## begin

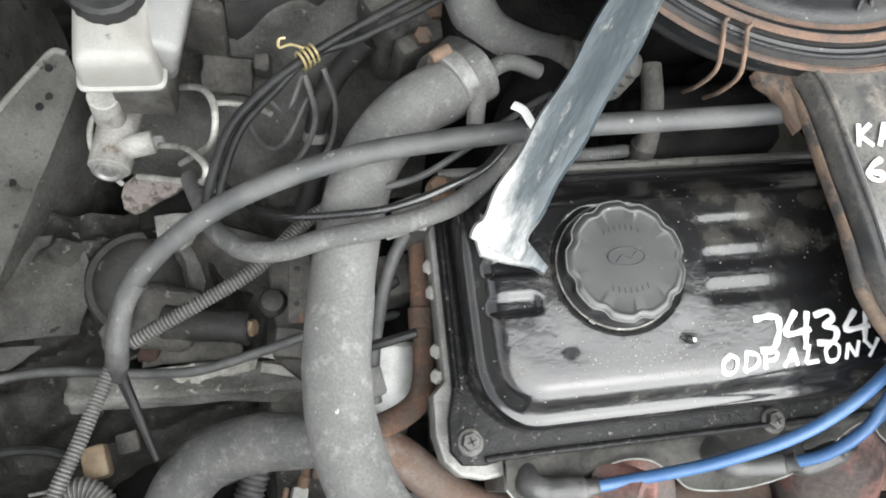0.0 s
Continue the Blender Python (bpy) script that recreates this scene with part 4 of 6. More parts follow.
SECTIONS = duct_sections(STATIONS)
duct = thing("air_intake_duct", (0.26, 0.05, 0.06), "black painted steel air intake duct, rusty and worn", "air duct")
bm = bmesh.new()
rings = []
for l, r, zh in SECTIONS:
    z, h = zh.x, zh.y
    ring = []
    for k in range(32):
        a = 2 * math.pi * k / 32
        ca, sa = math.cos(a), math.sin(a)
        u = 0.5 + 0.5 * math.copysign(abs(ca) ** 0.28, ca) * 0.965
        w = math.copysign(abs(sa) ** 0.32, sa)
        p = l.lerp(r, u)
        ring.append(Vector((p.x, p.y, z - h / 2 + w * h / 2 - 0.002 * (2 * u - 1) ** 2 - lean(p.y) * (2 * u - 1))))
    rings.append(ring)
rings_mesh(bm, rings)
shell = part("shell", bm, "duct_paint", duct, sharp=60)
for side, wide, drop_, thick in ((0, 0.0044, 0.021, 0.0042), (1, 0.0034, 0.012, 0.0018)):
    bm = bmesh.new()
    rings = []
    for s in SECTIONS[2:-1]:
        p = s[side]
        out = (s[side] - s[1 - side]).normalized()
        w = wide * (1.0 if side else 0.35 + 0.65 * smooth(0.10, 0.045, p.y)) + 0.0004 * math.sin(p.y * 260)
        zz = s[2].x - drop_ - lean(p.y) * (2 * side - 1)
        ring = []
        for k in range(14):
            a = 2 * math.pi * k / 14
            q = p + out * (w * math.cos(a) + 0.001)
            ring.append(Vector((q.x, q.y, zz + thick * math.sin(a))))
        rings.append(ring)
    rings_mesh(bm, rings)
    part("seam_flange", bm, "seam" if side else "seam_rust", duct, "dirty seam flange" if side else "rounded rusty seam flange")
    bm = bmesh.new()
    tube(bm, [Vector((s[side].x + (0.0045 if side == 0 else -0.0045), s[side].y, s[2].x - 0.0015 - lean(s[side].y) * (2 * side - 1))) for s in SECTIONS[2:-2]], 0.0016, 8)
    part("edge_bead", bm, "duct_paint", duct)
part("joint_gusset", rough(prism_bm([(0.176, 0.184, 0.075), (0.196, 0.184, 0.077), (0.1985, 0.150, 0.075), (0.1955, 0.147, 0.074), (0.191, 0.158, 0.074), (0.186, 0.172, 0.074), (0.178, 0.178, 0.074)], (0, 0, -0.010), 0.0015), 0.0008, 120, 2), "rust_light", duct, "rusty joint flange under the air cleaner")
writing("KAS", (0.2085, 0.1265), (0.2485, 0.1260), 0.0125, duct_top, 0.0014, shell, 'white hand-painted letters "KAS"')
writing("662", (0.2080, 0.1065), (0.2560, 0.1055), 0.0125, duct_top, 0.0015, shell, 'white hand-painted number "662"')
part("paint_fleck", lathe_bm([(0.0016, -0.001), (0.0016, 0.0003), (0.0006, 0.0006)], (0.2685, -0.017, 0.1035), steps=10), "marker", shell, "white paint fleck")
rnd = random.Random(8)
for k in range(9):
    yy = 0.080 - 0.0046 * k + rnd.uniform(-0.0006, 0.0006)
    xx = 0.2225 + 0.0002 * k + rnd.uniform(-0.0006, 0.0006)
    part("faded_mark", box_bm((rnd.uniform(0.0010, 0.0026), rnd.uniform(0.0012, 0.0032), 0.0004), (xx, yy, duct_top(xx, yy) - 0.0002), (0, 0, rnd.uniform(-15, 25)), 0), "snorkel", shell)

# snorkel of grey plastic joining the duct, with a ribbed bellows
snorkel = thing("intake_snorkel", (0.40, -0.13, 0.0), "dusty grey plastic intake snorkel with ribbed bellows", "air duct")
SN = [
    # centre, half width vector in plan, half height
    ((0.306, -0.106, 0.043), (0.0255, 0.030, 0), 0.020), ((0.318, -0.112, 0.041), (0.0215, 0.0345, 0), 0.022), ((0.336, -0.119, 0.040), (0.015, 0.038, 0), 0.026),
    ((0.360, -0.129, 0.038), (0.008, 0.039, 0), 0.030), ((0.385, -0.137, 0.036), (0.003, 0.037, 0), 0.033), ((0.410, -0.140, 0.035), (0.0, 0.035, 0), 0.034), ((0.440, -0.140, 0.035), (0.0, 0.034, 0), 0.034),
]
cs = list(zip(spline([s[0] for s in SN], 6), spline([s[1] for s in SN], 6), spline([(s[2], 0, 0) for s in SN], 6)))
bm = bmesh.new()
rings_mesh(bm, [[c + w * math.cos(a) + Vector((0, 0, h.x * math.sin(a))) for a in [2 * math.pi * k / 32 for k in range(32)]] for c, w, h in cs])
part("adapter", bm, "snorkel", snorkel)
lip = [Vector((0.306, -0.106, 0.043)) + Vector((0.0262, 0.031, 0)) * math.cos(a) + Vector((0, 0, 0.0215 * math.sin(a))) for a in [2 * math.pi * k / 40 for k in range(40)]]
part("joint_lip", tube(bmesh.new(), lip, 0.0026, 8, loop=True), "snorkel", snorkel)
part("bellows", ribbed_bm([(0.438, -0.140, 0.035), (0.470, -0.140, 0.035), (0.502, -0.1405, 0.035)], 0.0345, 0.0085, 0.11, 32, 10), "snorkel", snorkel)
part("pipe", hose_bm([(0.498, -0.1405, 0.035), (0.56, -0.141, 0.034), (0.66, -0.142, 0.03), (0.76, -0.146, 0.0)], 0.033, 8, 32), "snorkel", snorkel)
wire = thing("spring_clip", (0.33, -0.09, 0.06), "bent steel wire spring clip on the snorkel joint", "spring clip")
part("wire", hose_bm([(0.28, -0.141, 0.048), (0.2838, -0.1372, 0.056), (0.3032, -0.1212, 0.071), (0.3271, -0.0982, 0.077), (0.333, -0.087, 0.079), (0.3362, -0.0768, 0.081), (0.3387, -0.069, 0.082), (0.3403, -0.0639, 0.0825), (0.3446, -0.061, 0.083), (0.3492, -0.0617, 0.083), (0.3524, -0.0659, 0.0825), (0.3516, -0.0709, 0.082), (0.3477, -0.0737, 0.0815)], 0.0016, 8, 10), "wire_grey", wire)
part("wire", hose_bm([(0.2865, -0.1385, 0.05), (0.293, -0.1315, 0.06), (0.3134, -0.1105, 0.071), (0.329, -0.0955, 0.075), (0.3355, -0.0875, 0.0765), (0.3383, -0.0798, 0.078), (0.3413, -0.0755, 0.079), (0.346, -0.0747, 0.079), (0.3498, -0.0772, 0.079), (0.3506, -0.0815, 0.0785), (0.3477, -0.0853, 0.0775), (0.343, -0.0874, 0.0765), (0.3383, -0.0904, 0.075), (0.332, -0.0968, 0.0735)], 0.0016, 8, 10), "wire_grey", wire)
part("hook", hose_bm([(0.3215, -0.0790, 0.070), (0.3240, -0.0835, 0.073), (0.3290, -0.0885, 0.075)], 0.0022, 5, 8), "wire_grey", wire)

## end

Pick out each line that holds the string "with".

FULL RESPONSE ->
Continue the Blender Python (bpy) script that recreates this scene with part 4 of 6. More parts follow.
# snorkel of grey plastic joining the duct, with a ribbed bellows
snorkel = thing("intake_snorkel", (0.40, -0.13, 0.0), "dusty grey plastic intake snorkel with ribbed bellows", "air duct")